The Woman Who Is the Midnight Wind
Description
$9.95
ISBN 0-919001-33-5
DDC C813'
Author
Publisher
Year
Contributor
Diane Derksen was an editor with the Ontario Ministry of Education and a lecturer in English literature at the University of Toronto.
Review
Terence Green has been quoted as saying: “I’ve always thought the genre [science fiction) could produce literature … I’d like to think I could help elevate it to that level.” This set of ten short stories gives many indications of moves toward that end. Like all good writing, these stories make demands on the reader. They are “speculative” fiction. Green’s essential interest in truth — how you find it and how you deal with it — is a pervasive theme. Whatever “fantastic twist” this author may give a story, whatever “peripherals” may be altered in the projected world of the not-so-distant future, Green’s stories turn on the emotional touchstones of human experience. Inner action is the primary focus of these narratives.
In the first story, “Ashland, Kentucky,” the territories of family relationships are explored. The choric note of the father’s comment “Things have to be settled or they never go away” penetrates the 40-year-old son’s journey to the past in order “to think, to feel — to try to understand” for himself an unresolved relationship that haunted his dying mother. The second story, “Barking Dogs,” also follows an inner action from crisis to a point of stability. The protagonist, Mitch Helwig, doesn’t need an infallible lie detector (or “barking dogs”) to catch the consciences of people he loves or hates; he simply needs to recognize the truth that is the centre of his own well-being. Another reflective — and moving — account of growing self-awareness is the title story, “The Woman Who is the Midnight Wind.” In it, a human pioneer on the planet Juturna writes in her diary: “We are strange creatures, we humans. We are as often alien to one another as we are to an alien species. With whom are we to relate?”
Questions abound. Discoveries comfort and discomfit. The features of the spiritual and emotional landscape are emphasized and frequently clarified by the fantastic or alien. But whatever the imaginative constructs — the alien creatures of Juturna and Pantella, “point zero” (arranged by Tess Truebottom), Susie Q2 (Leo Benson’s faithful computer), Chronoline rides to visit your dead widow, or minor delights like synthascotch and skimmers — the anxieties and the questions do not change. They are wholly human.

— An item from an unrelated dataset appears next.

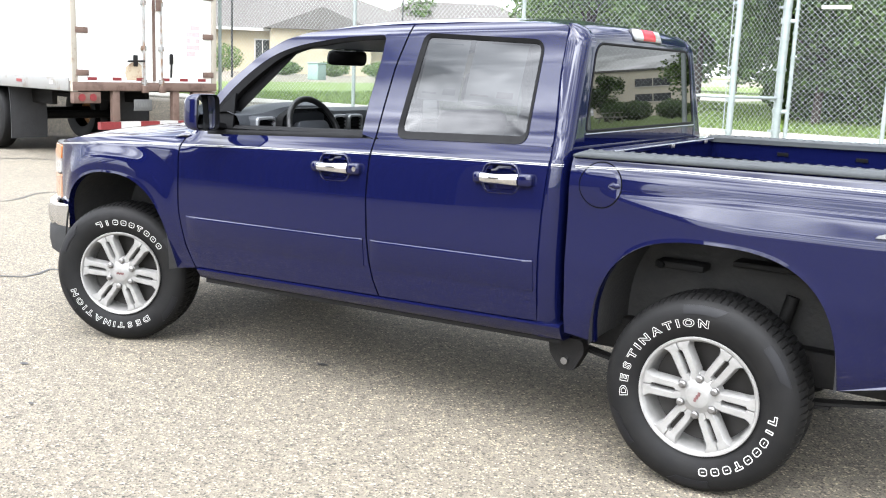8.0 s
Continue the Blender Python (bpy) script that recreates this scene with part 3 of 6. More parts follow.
def handle(s, x, z, root, keyed):
    """A pull handle: recessed cup in a body-coloured surround, chrome bar, end cap with a lock."""
    y = half(x, z)
    turn = Matrix.Rotation(radians(-1.5), 3, "Y")

    def put(bm):
        bmesh.ops.transform(bm, matrix=Matrix.Translation((x, s * y, z)) @ turn.to_4x4(), verts=bm.verts)
    # raised surround with a dark cup
    o = rounded([(-.072, -.062), (.072, -.062), (.098, -.004), (.072, .062), (-.072, .062), (-.098, -.004)], 0.035, 5)
    bm = bmesh.new()
    spec = ((1.0, 0.003), (0.985, -0.005), (0.94, -0.007), (0.90, -0.004), (0.86, 0.010), (0.76, 0.028), (0.45, 0.032), (0.02, 0.032))
    vr = bm_grid(bm, [[(px * k, -s * d, pz * k) for px, pz in o] for k, d in spec], closed=True)
    bm.faces.new(vr[-1])
    flip_to(bm, (0, s, 0))
    for f in bm.faces:
        f.material_index = 1 if max(abs(v.co.y) for v in f.verts) > 0.027 else 0
    put(bm)
    cup = part("handle_cup", bm, [PAINT, PAINT], root, "dark recessed cup in a blue surround", 45)
    # chrome bar
    bm = bmesh.new()
    rows = []
    for k in range(15):
        t = k / 14
        px = -0.085 + 0.17 * t
        out_ = 0.016 + 0.018 * math.sin(math.pi * t)
        hh = 0.0205 + 0.0030 * t + 0.0012 * math.cos(2 * math.pi * t)
        rows.append([(px, s * (out_ + 0.016 * math.cos(a) - 0.002), hh * math.sin(a)) for a in np.linspace(0, 2 * math.pi, 12, endpoint=False)])
    vr = bm_grid(bm, rows, closed=True)
    bm.faces.new(vr[0]); bm.faces.new(vr[-1])
    bmesh.ops.recalc_face_normals(bm, faces=bm.faces[:])
    put(bm)
    part("handle_bar", bm, CHROME, root, "chrome pull bar", 50)
    for name, a, b, hgt in (("handle_end", 0.083, 0.150, 0.052), ("handle_pivot", -0.122, -0.083, 0.046)):
        bm = bmesh.new()
        bm_box(bm, ((a + b) / 2, s * 0.010, 0), (b - a, 0.036, hgt), bevel=0.014, seg=3)
        put(bm)
        cap = part(name, bm, PAINT, root, "", 50)
        if keyed and name == "handle_end":
            bm = bmesh.new()
            bm_tube(bm, [(0.128, s * 0.026, 0), (0.128, s * 0.0305, 0)], 0.011, 14)
            put(bm)
            part("door_lock", bm, CHROME, root, "round chrome lock cylinder", 50)


def build_stripe(root, s):
    """Two thin lines laid on the paint, broken at the panel gaps."""
    for name, a, b in (("fender_pinstripe", -0.50, gap_front(1.1) - 0.006), ("door_pinstripe", gap_front(1.1) + 0.006, gap_mid(1.16) - 0.006),
                       ("rear_door_pinstripe", gap_mid(1.16) + 0.006, gap_rear(1.19) - 0.006), ("pillar_pinstripe", gap_rear(1.19) + 0.006, 2.604),
                       ("bed_pinstripe", 2.652, 4.28)):
        bm = bmesh.new()
        for lo, hi in ((0.0, 0.0019), (0.0054, 0.0082)):
            pr = []
            for dz in (lo, hi):
                row = []
                for x in np.linspace(a, b, 90):
                    z = float(np.interp(x, [-.55, .0, .49, 1.05, 1.71, 2.53, 2.72, 3.05, 3.9, 4.4], [1.035, 1.085, 1.107, 1.132, 1.157, 1.180, 1.184, 1.197, 1.191, 1.189]))
                    row.append(on_side(x, z + dz, s, 0.0008 if not 2.66 < x < 2.87 else 0.0034))
                pr.append(row)
            bm_grid(bm, pr)
        flip_to(bm, (0, s, 0))
        part(name, bm, STRIPE, root, "two pale pinstripes")


def build_doors(root, s):
    # front door
    d = side_panel("front_door", door_lower(gap_front, gap_mid, s), s, root, PAINT, "blue front door with its window rolled down", hole=(1.490, 1.085))
    side_panel("window_frame", upper_front(s), s, d, PAINT)
    outer = np.vstack([smooth_line(WIN_F, 60), resample(WIN_F_REAR, 24)[1:], resample([(1.602, 1.238), (0.640, 1.206)], 40)[1:-1]])
    thin, wide, slim = inset(outer, 0.014), inset(outer, 0.036), inset(outer, 0.017)
    thick = np.array([a + (b - a) * smooth01((p[0] - 0.85) / 0.25) for p, a, b in zip(outer, wide, slim)])
    inn = np.array([a + (b - a) * smooth01((p[1] - 1.22) / 0.05) * smooth01((1.60 - p[0]) / 0.04) for p, a, b in zip(outer, thin, thick)])
    closed_panel("window_seal", outer, inn, s, d, SEAL, -0.002, -0.016, 4, 0.055, "dark rubber window channel")
    # belt seal: a thick moulding along the sill of the window
    bm = bmesh.new()
    rows = []
    for x in np.linspace(0.66, 1.606, 24):
        z = belt(x) - 0.004 + 0.012 * (x - 0.7)
        y = half(x, z)
        y -= 0.008 * smooth01((x - 1.57) / 0.03)
        rows.append([(x, s * (y + q), z + r) for q, r in ((-.004, -.016), (.0025, -.012), (.004, -.004), (.001, .008), (-.006, .015), (-.030, .017))])
    bm_grid(bm, rows)
    flip_to(bm, (0, s, 0.5))
    part("belt_seal", bm, SEAL, d, "dark rubber belt moulding", 60)
    handle(s, 1.490, 1.085, d, True)
    # rear door
    r = side_panel("rear_door", door_lower(gap_mid, gap_rear, s), s, root, PAINT, "blue rear door with a tinted window", hole=(2.340, 1.113))
    oo = [(gap_mid(z) + GAP, z) for z in np.linspace(belt(1.69), 1.70, 12)]
    poly = [*oo, (gap_mid(1.735) + GAP, 1.728), (2.0, 1.738), (2.25, 1.738), (gap_rear(1.73) - GAP, 1.728)] + [(gap_rear(z) - GAP, z) for z in np.linspace(1.70, belt(2.545), 12)]
    ring = ring_by_angle(WIN_R, poly)
    closed_panel("window_frame", ring, WIN_R, s, r, PAINT, 0, 0, 12, 0.03)
    foot = [(x, z + 0.012 * smooth01((1.33 - z) / 0.06)) for x, z in inset(WIN_R, 0.019)]
    closed_panel("window_seal", WIN_R, foot, s, r, SEAL, 0.003, -0.010, 5, 0.014, "dark rubber window surround")
    glass_pane("window_glass", inset(WIN_R, 0.017), s, r, TINTED if s < 0 else PRIVACY, -0.013, "dark tinted privacy glass")
    handle(s, 2.340, 1.113, r, False)
    # body-coloured rubbing strips
    for name, par, a, b in (("rubbing_strip", d, 0.55, 1.658), ("rubbing_strip", r, 1.70, 2.503)):
        bm = bmesh.new()
        rows = []
        for i, x in enumerate(np.linspace(a, b, 30)):
            zt = 0.760 + 0.0205 * (x - 0.55)
            end = min(1.0, min(i, 29 - i) / 1.0)
            rows.append([on_side(x, zt + dz, s, off * end + 0.0028) for dz, off in ((0.0, 0.0), (-.0012, .0040), (-.0032, .0068), (-.0062, .0085), (-.014, .0095), (-.060, .0075), (-.110, .003), (-.128, 0))])
        bm_grid(bm, rows)
        flip_to(bm, (0, s, 0))
        part(name, bm, PAINT, par, "body-coloured rubbing strip with a bright upper edge", 75)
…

Green’s style may not yet be as “literary” as his themes but the writing is captivating. Sometimes setting reflects disconcertingly familiar images. (In “Room 1786” and “Japanese Tea,” for example, virtually depersonalized — even dehumanized — educational environments of the future are depicted.) Tone encompasses serious reflection, wry humour, and devastating irony. In structuring the action, Green uses variants of an episodic style, often in memoir or diary form. Thoughts are strongly imagined as the reader, along with the fictional characters, begins to “see feelingly.” The emotional power of the central themes is reminiscent of similar force in Spider Robinson’s chronicle of Zack and Timeth, “It’s a Sunny Day,” included in an earlier science fiction anthology (Visions from the Edge, 1981) from the same press.
All 10 short stories in this collection have appeared previously, in books or journals, between 1979 and 1986. The first item, “Ashland, Kentucky,” has reappeared in a recent anthology of Canadian science fiction, Tesseracts 2 (Porcépic Books, 1977).